>> START
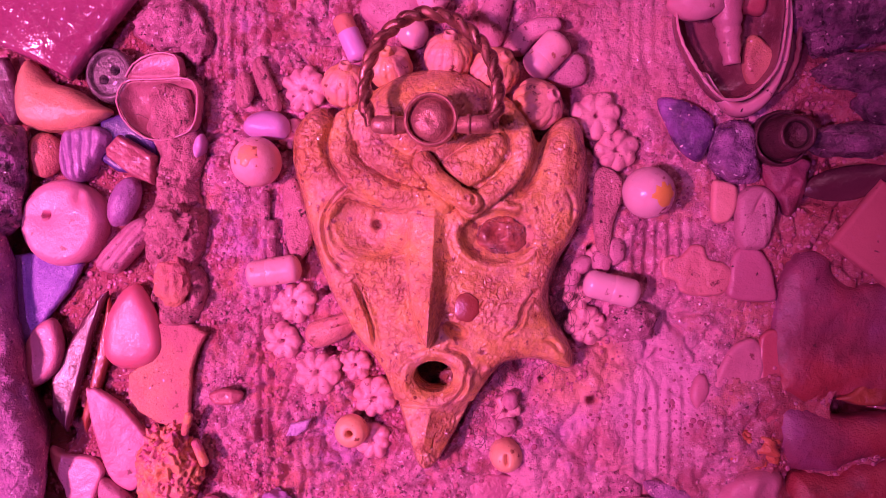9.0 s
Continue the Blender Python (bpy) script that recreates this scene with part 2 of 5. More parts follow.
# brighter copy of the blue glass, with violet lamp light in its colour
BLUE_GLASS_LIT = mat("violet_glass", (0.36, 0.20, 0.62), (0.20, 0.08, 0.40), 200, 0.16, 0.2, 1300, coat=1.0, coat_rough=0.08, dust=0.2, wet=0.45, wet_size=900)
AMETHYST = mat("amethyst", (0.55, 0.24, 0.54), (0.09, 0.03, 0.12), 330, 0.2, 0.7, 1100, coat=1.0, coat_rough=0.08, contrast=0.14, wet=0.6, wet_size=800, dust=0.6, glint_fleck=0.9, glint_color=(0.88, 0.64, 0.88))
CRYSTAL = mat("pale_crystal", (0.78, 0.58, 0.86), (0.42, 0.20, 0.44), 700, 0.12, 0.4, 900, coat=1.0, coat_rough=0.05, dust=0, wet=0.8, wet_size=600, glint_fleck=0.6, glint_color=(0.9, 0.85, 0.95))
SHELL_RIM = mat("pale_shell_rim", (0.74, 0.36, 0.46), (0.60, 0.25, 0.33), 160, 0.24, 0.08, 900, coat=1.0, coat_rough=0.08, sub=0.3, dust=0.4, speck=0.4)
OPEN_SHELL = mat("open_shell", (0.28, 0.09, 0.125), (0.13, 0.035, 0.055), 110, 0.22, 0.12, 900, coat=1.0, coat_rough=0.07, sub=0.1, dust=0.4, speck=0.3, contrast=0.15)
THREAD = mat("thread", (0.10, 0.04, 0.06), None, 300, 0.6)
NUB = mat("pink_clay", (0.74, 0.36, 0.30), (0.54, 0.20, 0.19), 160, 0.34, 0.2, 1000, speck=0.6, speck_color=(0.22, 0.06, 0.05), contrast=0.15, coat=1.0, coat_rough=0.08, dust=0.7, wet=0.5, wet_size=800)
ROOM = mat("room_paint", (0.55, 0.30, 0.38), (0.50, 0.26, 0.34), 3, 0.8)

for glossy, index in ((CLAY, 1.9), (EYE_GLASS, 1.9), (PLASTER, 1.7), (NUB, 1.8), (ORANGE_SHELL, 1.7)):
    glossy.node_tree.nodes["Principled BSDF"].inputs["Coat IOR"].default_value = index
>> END
Every line of text is to be repeated exactly; pictures are left out.

• Reply to the task:
9.0 s
Continue the Blender Python (bpy) script that recreates this scene with part 2 of 5. More parts follow.
# brighter copy of the blue glass, with violet lamp light in its colour
BLUE_GLASS_LIT = mat("violet_glass", (0.36, 0.20, 0.62), (0.20, 0.08, 0.40), 200, 0.16, 0.2, 1300, coat=1.0, coat_rough=0.08, dust=0.2, wet=0.45, wet_size=900)
AMETHYST = mat("amethyst", (0.55, 0.24, 0.54), (0.09, 0.03, 0.12), 330, 0.2, 0.7, 1100, coat=1.0, coat_rough=0.08, contrast=0.14, wet=0.6, wet_size=800, dust=0.6, glint_fleck=0.9, glint_color=(0.88, 0.64, 0.88))
CRYSTAL = mat("pale_crystal", (0.78, 0.58, 0.86), (0.42, 0.20, 0.44), 700, 0.12, 0.4, 900, coat=1.0, coat_rough=0.05, dust=0, wet=0.8, wet_size=600, glint_fleck=0.6, glint_color=(0.9, 0.85, 0.95))
SHELL_RIM = mat("pale_shell_rim", (0.74, 0.36, 0.46), (0.60, 0.25, 0.33), 160, 0.24, 0.08, 900, coat=1.0, coat_rough=0.08, sub=0.3, dust=0.4, speck=0.4)
OPEN_SHELL = mat("open_shell", (0.28, 0.09, 0.125), (0.13, 0.035, 0.055), 110, 0.22, 0.12, 900, coat=1.0, coat_rough=0.07, sub=0.1, dust=0.4, speck=0.3, contrast=0.15)
THREAD = mat("thread", (0.10, 0.04, 0.06), None, 300, 0.6)
NUB = mat("pink_clay", (0.74, 0.36, 0.30), (0.54, 0.20, 0.19), 160, 0.34, 0.2, 1000, speck=0.6, speck_color=(0.22, 0.06, 0.05), contrast=0.15, coat=1.0, coat_rough=0.08, dust=0.7, wet=0.5, wet_size=800)
ROOM = mat("room_paint", (0.55, 0.30, 0.38), (0.50, 0.26, 0.34), 3, 0.8)

for glossy, index in ((CLAY, 1.9), (EYE_GLASS, 1.9), (PLASTER, 1.7), (NUB, 1.8), (ORANGE_SHELL, 1.7)):
    glossy.node_tree.nodes["Principled BSDF"].inputs["Coat IOR"].default_value = index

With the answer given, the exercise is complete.